New South Wales became the last state in Australia to make voluntary assisted dying legal after passing legislation to allow terminally ill adults to choose to end their lives. Furthermore, the Upper House spent 10 hours debating the amendments before a final vote of support, making 23 to 15.

However, it will take upto 18 months for the laws to come into effect as the new systems and the government puts the oversight body in place. Also, the law brings NSW in line with all the other states who legalised assisted dying for people who are in the final stages of a terminal illness. Besides, the law is also significant relief for those experiencing pain and intolerable suffering for a long time.

The law clearly states that the person must be 18 or older and needs to be an Australian citizen; they must be likely to die due to a disease within six months or a year, in the case of a neurodegenerative disease or condition. Moreover, the person should have the capacity to make the decision for themselves and should be acting voluntarily without pressure. Also, the patient’s eligibility must be ascertained by two medical practitioners.

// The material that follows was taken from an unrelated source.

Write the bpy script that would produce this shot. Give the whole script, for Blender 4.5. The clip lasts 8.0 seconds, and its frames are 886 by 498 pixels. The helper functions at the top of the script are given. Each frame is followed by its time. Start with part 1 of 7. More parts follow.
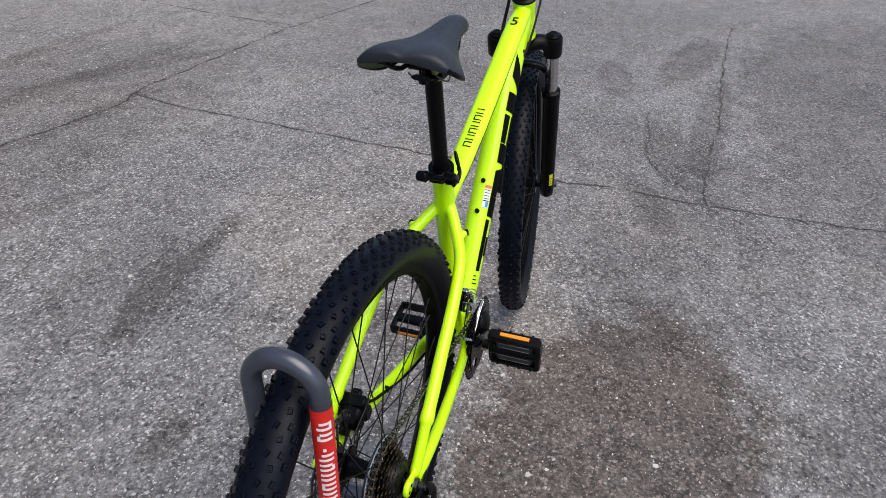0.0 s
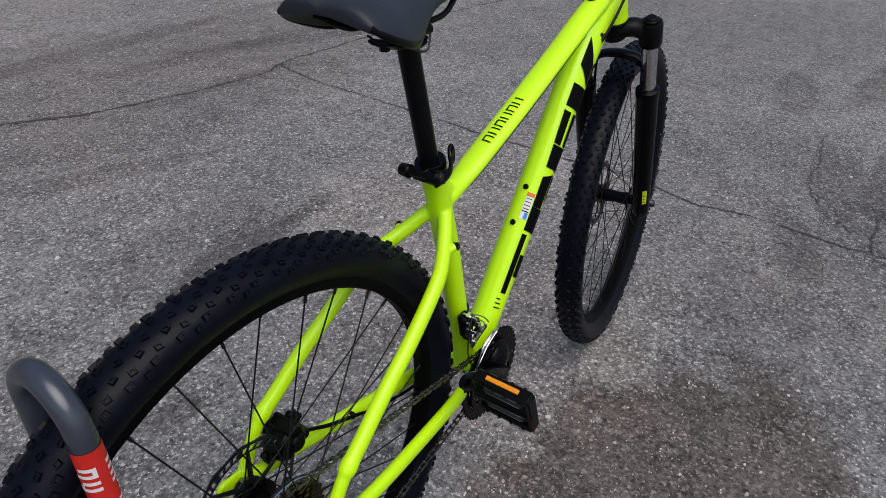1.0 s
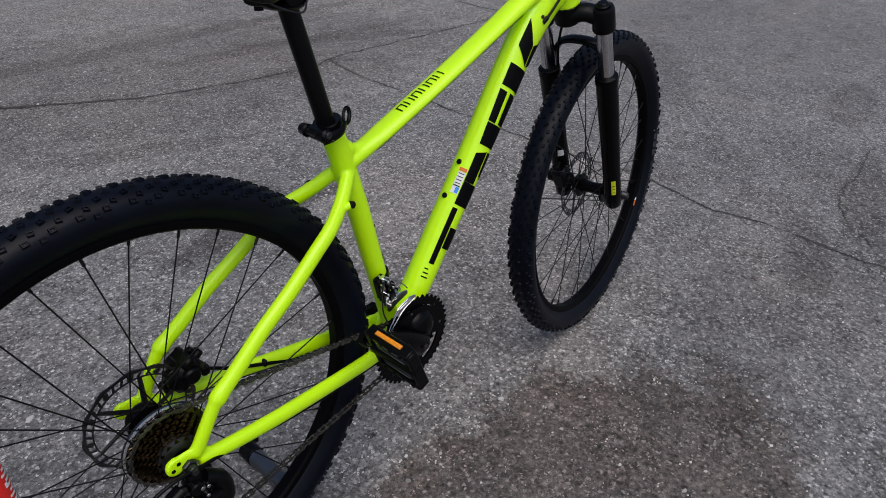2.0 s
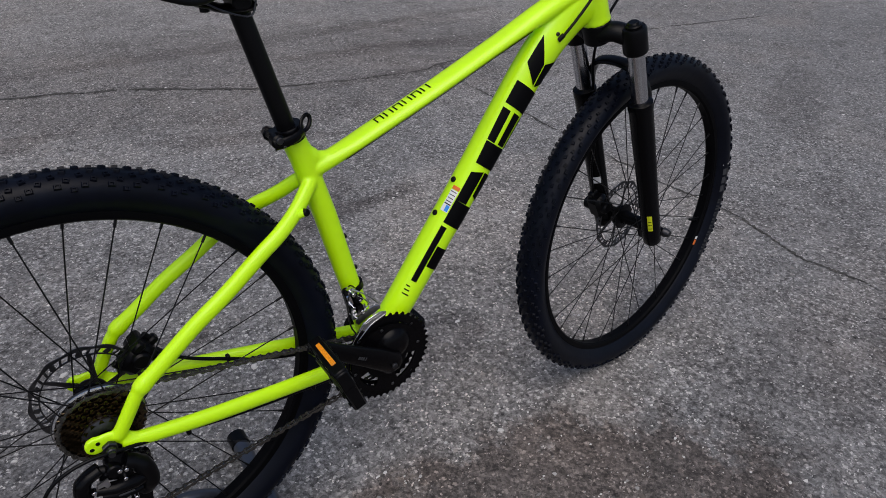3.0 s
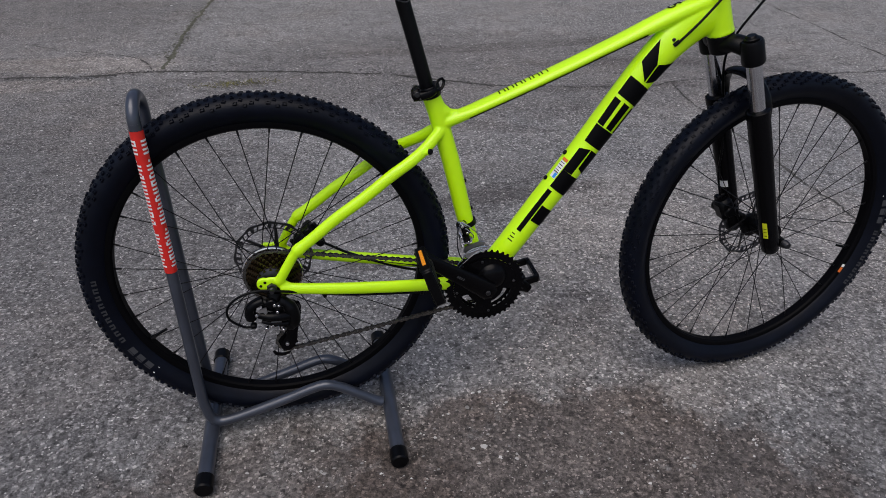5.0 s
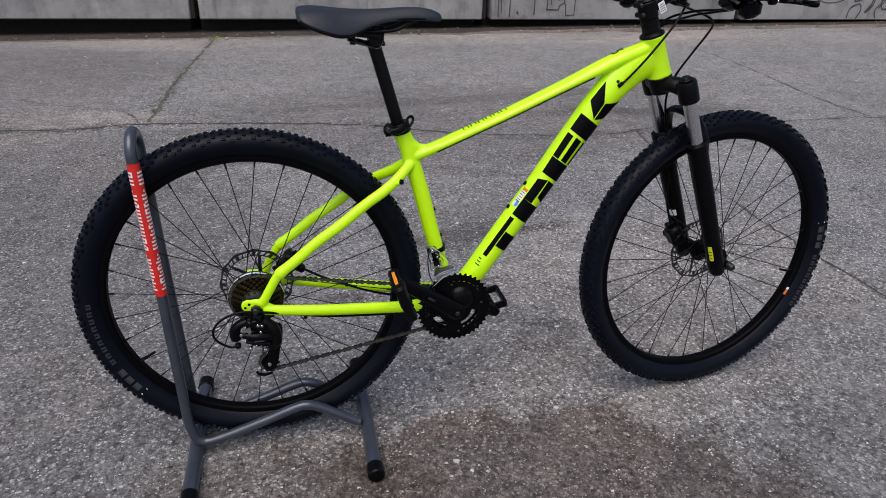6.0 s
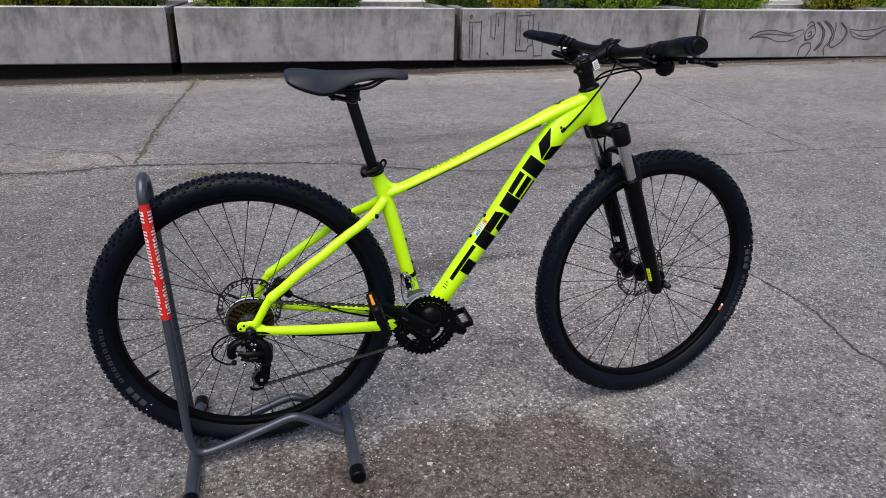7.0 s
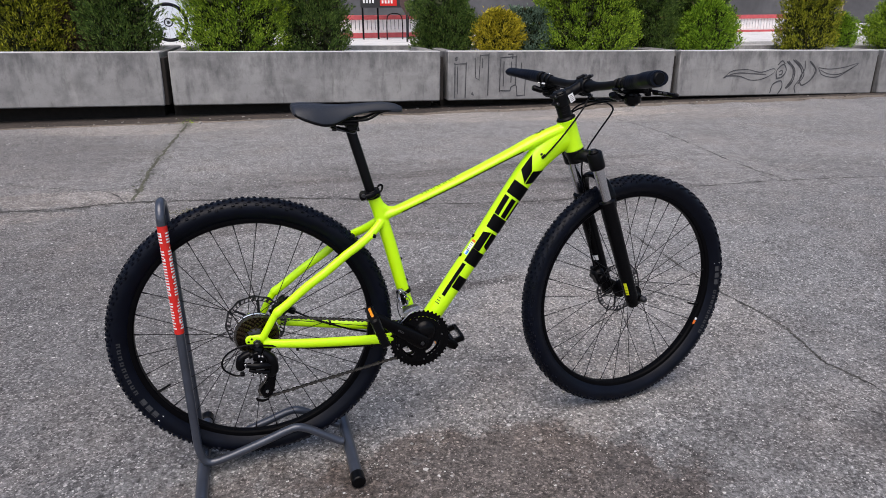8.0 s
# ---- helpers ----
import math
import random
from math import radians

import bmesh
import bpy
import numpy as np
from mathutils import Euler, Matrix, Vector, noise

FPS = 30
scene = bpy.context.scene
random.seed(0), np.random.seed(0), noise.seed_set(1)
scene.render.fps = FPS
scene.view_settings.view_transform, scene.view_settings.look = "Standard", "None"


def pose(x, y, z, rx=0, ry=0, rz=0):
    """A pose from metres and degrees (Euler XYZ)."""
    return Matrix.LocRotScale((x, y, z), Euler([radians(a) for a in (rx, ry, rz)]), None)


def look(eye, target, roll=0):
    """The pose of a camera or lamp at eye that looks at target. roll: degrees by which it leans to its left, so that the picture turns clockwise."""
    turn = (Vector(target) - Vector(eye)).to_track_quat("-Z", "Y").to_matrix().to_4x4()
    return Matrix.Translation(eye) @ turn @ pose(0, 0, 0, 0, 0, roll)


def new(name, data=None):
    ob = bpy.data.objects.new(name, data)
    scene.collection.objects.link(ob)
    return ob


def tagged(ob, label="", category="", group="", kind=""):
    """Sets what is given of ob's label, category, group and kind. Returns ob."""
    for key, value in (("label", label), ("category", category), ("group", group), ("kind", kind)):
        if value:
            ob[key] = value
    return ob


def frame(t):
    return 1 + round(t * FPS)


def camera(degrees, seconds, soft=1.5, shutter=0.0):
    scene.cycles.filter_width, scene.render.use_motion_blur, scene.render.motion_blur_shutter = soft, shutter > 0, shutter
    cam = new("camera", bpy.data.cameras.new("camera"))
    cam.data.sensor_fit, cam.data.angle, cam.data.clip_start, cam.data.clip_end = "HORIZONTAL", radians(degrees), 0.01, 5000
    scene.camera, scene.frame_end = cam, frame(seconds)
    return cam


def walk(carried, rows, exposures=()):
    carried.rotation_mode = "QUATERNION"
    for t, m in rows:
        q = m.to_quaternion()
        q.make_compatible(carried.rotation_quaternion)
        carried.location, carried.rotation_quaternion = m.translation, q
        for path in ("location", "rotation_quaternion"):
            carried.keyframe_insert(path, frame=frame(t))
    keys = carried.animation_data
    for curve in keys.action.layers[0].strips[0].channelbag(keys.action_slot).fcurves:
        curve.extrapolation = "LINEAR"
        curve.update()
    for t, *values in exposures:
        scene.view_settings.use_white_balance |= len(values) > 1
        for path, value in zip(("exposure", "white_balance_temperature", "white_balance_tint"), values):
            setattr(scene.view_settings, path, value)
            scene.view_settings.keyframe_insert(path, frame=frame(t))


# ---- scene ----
cam = camera(66.7, 8.0, soft=0.9)
PATH = [
    (0, (-0.6225, -0.2998, 1.2044), (0.9228, 0.1859, 0.2114), 2.11),
    (0.3, (-0.5529, -0.3590, 1.1568), (0.9551, 0.2220, 0.1577), 1.85),
    (0.5, (-0.4849, -0.3944, 1.1419), (0.9725, 0.2986, 0.1391), 1.77),
    (0.7, (-0.4116, -0.4173, 1.1383), (0.9775, 0.3933, 0.1267), 1.85),
    (1, (-0.3289, -0.4582, 1.1214), (1.0042, 0.4384, 0.1070), 1.74),
    (1.2, (-0.2953, -0.4751, 1.1070), (1.0219, 0.4463, 0.0942), 1.75),
    (1.5, (-0.2767, -0.5296, 1.0955), (0.9975, 0.4547, 0.0868), 1.71),
    (1.7, (-0.2689, -0.6100, 1.0949), (0.9654, 0.4270, 0.0895), 1.46),
    (2.8, (-0.0245, -0.8197, 1.0860), (1.0385, 0.4069, 0.0983), 0.91),
    (3, (0.0030, -0.8374, 1.0926), (0.9307, 0.4931, 0.1030), 1.15),
    (3.2, (0.0069, -0.8555, 1.0830), (0.8066, 0.5599, 0.0995), 1.53),
    (3.5, (0.0407, -0.9146, 1.0875), (0.6826, 0.5742, 0.0968), 1.04),
    (3.8, (0.0603, -0.9971, 1.0777), (0.6207, 0.5304, 0.0966), 1.30),
    (4, (0.0792, -1.0495, 1.0782), (0.5258, 0.5148, 0.0967), 1.09),
    (4.3, (0.0949, -1.1112, 1.0903), (0.4628, 0.4762, 0.1132), 1.19),
    (4.5, (0.1150, -1.1454, 1.0985), (0.4447, 0.4511, 0.1226), 0.73),
    (4.7, (0.1197, -1.1726, 1.1099), (0.4247, 0.4283, 0.1331), 0.17),
    (5.8, (0.1144, -1.3219, 1.1318), (0.4795, 0.3379, 0.2822), 0.46),
    (6, (0.1156, -1.3487, 1.1225), (0.4917, 0.3205, 0.2966), 0.30),
    (6.2, (0.1045, -1.4005, 1.1281), (0.4935, 0.2719, 0.3146), 0.32),
    (6.5, (0.0968, -1.4689, 1.1454), (0.5055, 0.2076, 0.3501), 0.17),
    (6.8, (0.1023, -1.5172, 1.1754), (0.5286, 0.1686, 0.4096), -0.07),
    (7, (0.0906, -1.5510, 1.1949), (0.5338, 0.1425, 0.4565), 0.01),
    (7.3, (0.0748, -1.5958, 1.2037), (0.5381, 0.1112, 0.5100), -0.11),
    (7.5, (0.0612, -1.6306, 1.2086), (0.5366, 0.0801, 0.5322), -0.17),
    (7.8, (0.0454, -1.6590, 1.2005), (0.5324, 0.0581, 0.5489), -0.22),
    (8, (0.0388, -1.6965, 1.1952), (0.5265, 0.0265, 0.5599), -0.36),
]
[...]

Shayne Higson from the advocacy group Dying with Dignity said that she is grateful that the terminally ill NSW residents can decide when and how they die. Also, she mentioned that they would have the right to choose the time and place of their deaths, surrounded by their loved ones.

The legislation is likely to be supported by the majority of the community, with a recent poll conducted by Go Gentle Australia indicating three-quarters of NSW residents support dying people accessing all legal and medical treatment options within their own homes, including aged care facilities.

On the other hand, Animal Justice Party MP Emma Hurst expressed her gratitude for the bill’s passing which had personal significance. Last year, she had spent many hours at her father’s side, who was in the hospital; her father had expressed his wish to choose a safe and dignified death if the piece of legislation was available. Also, MP Emma said that many such families went through the same ordeal while waiting for the legislation or the bill to be passed.

Independent MP Alex Greenwich, who introduced the bill to the parliament, pointed out that the right to allow access to voluntary assisted dying in Australia is far from over. Moreover, the federal government needs to pass laws to allow the territories to legislate the bill.